For instance, the French are “really trying to hold onto their cultural heritage,” she notes. And if one looks at the behavior of the French entertainment industry, for example, “they’re trying to … keep it as French as possible,” and “they don’t care where those foreign companies are coming from — whether emerging markets or the U.S.” She cites a similar example from the developing world. “Right now, India is protecting its retail sector, and it doesn’t care whether it’s a Walmart, a Carrefour or a Chinese retailer; it just wants to try to preserve the small mom-and-pop Indian stores.”
Abraham, on the other hand, does not dismiss the possibility of racism being an element in protectionism. He cites the much-publicized 2006 takeover of Arcelor, a French steel manufacturer, by Mittal, a company with its origins in India. According to The New York Times, Arcelor’s then-CEO, Guy Dollé, had made comments such as calling Mittal’s products lowly “eau de cologne” compared with the “perfume” produced by his own company. The comment where “racism really came out,” in Abraham’s view as well as others’, was when Dollé “actually had the gall to describe Mittal’s money as ‘monkey money.'”
Abraham also noted that Arcelor sought an alternative deal with a Russian steelmaker, recalling that Dollé praised that firm’s owner as “a true European.”
Khanna believes that countries’ levels of protectionism may ebb and flow with the political climate. Foreign business interests may become a target. “If you’re a politician and things aren’t going well economically and you want to get re-elected, an easy group to beat up is foreigners. They don’t vote.” This is true everywhere, he added, both in emerging markets and the developed world.

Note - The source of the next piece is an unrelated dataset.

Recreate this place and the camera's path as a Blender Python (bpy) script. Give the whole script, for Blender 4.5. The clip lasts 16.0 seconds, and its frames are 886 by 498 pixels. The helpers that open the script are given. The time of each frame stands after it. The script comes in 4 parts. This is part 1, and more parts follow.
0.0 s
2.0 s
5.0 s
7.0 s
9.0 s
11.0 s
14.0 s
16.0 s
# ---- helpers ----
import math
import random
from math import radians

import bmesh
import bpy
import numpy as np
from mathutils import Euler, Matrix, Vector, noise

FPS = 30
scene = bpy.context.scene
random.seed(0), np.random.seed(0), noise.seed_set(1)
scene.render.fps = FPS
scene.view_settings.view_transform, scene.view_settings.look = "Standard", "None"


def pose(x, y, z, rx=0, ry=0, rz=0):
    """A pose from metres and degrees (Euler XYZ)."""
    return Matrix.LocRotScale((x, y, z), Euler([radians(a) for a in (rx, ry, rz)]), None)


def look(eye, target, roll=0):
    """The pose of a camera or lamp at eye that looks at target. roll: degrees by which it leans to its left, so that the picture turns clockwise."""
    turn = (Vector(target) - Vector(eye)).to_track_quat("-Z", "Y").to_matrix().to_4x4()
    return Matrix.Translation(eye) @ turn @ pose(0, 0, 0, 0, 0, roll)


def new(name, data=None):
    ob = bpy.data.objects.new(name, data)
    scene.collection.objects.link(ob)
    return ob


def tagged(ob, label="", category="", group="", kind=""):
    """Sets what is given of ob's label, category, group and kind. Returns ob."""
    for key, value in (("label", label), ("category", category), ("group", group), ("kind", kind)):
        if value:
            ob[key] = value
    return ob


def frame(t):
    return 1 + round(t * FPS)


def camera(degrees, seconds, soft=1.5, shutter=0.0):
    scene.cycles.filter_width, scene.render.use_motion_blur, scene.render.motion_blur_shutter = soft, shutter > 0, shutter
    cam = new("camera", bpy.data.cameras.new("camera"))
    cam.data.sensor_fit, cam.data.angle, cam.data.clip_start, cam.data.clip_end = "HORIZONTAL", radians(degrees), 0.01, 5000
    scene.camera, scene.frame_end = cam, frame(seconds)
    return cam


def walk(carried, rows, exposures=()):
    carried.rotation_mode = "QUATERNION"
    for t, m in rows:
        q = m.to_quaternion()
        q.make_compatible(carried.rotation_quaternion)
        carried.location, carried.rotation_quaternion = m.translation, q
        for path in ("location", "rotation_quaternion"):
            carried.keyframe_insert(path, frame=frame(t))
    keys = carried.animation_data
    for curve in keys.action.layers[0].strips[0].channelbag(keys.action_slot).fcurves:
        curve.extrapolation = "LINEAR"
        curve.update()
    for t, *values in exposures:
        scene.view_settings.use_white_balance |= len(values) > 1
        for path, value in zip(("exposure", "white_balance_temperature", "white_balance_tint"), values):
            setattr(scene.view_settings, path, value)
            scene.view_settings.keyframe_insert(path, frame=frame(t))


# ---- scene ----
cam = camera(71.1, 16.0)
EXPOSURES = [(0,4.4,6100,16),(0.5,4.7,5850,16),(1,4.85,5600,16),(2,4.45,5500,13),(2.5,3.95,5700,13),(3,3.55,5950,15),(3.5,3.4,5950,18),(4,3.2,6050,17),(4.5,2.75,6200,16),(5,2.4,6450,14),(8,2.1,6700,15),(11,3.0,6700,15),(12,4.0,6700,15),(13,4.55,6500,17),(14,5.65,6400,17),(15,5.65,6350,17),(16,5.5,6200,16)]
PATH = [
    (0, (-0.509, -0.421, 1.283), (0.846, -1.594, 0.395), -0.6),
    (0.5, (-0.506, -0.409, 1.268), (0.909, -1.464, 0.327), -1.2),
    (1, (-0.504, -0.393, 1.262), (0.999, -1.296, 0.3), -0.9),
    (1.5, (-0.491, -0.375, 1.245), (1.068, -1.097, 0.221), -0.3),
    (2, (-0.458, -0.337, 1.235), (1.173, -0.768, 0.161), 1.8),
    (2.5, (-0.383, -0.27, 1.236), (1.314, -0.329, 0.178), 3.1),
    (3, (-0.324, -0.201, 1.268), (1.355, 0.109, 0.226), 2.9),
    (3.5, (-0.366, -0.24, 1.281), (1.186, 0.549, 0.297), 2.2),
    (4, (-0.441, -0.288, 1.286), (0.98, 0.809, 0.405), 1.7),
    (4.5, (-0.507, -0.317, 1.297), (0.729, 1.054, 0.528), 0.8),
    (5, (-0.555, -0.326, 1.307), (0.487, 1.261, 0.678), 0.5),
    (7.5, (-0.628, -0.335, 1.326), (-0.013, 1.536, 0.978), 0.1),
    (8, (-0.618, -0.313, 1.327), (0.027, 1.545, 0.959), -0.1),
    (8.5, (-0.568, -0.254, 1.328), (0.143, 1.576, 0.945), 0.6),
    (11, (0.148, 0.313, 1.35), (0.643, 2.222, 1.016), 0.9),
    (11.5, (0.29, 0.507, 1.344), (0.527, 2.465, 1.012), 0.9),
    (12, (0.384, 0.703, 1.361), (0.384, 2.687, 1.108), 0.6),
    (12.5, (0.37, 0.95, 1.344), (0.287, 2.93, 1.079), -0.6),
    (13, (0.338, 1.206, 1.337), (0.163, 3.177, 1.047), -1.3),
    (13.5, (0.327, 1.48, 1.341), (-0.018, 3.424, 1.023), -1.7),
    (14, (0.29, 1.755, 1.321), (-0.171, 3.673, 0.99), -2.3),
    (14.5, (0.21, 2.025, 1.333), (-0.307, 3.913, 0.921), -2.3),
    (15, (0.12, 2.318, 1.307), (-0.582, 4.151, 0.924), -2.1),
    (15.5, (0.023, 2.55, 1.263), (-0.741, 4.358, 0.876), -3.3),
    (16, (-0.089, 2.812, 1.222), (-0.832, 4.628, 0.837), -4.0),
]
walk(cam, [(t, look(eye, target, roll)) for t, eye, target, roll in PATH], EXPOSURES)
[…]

“If you’re a politician and things aren’t going well economically and you want to get re-elected, an easy group to beat up is foreigners. They don’t vote.” –Tarun Khanna
Along those lines, Abraham referred to the 1993 American movie Rising Sun, which he says played on popular sentiments of the time by portraying how Japanese business interests were “taking over everything in the United States…. It’s the flavor of the year, whether the Japanese or the Chinese or the Indians; it goes through these cycles.”
In looking at current trends, Khanna comments that protectionism “seems to be in great danger of rising,” calling it “one of those insidious things that we need to be vigilant about at all times.” He cites several potential contributing factors, including the increasing dominance of the far right and center right parties in Europe, a large number of “political and economic hotspots” in the world, and a general economic slowdown. This may lead to an environment, he says, in which countries “tend to favor the locals and batten down the hatches.”

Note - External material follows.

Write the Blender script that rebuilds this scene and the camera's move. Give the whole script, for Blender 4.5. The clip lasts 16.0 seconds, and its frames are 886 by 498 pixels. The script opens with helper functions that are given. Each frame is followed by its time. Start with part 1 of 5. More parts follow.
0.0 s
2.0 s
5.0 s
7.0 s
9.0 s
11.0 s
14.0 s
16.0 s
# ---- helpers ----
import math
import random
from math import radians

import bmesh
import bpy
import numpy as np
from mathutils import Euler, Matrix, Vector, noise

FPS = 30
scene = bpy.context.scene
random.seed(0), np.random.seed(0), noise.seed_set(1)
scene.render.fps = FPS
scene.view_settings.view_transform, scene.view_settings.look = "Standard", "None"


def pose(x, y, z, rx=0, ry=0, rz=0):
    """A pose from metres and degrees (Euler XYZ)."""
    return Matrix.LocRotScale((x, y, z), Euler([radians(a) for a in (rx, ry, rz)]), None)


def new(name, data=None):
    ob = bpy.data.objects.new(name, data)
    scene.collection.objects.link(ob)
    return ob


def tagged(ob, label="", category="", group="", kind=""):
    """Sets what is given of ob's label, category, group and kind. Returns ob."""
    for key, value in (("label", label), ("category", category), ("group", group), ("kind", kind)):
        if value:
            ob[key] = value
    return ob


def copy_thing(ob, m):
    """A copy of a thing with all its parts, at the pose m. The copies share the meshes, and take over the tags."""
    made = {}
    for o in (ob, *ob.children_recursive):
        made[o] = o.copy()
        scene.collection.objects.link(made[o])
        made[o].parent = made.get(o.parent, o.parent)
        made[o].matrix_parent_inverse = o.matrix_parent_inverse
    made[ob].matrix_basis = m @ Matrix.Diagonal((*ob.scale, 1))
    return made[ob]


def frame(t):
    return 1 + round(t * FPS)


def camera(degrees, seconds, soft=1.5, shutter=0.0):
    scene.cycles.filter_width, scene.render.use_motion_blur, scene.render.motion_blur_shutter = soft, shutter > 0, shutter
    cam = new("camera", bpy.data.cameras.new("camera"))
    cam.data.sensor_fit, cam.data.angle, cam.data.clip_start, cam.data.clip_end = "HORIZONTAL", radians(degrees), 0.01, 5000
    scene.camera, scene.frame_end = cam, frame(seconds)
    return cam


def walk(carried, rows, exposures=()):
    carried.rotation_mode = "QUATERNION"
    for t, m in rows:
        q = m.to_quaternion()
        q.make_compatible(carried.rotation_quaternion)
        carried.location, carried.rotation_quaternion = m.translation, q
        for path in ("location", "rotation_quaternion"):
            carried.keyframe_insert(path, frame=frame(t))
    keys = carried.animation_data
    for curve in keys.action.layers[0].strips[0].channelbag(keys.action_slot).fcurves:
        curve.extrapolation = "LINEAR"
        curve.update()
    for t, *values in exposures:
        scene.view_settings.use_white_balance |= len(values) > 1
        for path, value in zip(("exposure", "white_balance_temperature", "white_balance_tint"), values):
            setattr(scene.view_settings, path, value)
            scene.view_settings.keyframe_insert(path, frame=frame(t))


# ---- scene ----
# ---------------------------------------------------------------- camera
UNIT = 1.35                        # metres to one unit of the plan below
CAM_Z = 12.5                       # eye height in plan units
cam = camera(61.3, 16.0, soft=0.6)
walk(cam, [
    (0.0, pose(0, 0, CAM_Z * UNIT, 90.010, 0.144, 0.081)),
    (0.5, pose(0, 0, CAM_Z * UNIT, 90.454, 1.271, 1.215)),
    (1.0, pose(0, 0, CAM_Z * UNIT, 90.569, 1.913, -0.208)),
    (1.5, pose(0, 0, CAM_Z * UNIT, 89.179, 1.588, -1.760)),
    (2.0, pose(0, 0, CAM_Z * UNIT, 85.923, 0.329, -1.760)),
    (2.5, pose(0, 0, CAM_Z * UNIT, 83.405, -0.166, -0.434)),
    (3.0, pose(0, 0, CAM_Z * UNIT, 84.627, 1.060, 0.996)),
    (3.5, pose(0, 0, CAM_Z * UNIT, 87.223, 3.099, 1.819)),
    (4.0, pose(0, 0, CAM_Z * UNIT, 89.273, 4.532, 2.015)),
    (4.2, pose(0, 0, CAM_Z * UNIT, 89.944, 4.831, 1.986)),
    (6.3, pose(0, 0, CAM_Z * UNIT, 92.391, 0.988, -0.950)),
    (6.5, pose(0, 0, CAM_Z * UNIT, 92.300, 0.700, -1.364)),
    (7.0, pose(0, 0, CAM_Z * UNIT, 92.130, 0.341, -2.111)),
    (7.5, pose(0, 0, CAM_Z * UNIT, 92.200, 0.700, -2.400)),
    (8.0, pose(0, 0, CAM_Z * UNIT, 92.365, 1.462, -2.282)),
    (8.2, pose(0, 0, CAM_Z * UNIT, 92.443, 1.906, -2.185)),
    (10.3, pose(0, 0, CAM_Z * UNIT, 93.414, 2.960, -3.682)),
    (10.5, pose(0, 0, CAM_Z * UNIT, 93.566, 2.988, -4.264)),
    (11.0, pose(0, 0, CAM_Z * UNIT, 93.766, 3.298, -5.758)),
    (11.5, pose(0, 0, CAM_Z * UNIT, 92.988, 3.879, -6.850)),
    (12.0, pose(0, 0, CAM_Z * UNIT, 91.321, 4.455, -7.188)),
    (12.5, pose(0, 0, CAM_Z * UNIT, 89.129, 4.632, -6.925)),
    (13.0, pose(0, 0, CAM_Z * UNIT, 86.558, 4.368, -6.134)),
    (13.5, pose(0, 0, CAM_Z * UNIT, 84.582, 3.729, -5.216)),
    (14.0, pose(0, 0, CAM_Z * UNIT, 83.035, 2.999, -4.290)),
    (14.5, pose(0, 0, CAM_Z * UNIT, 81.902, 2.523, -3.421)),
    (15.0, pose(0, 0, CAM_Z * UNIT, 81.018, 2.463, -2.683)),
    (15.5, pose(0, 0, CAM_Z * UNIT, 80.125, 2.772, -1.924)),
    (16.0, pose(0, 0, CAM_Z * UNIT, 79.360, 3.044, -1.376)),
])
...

The Danger of Blocs Over Free Trade
Both Harrison and Abraham see a trend toward preferential or regional trading blocs rather than multilateral global free trade, and predict it will continue. Harrison says the world is “clearly moving in the direction of … three giant blocs, with the Americas in one bloc, Europe in another bloc and Asia in another.” She notes that this trend benefits countries like the U.S., but very low-income countries — those “who are not big enough to come to the table” — typically get left out.
She adds that the Trans-Pacific Partnership Agreement (TPP) is an example of a regional trade agreement, and is “truly a way of keeping some countries in and keeping other countries — for example, China — out.” It is an example of “protectionism that is still alive and well.”
Abraham agrees, noting, “The U.S. wants to write the rules of that trade agreement, and then invite China at a later date…. But what if China, India and a couple of other countries make their own preferential trade agreement and leave the U.S. out? As the clout of these countries basically goes up, you may see more and more of that.”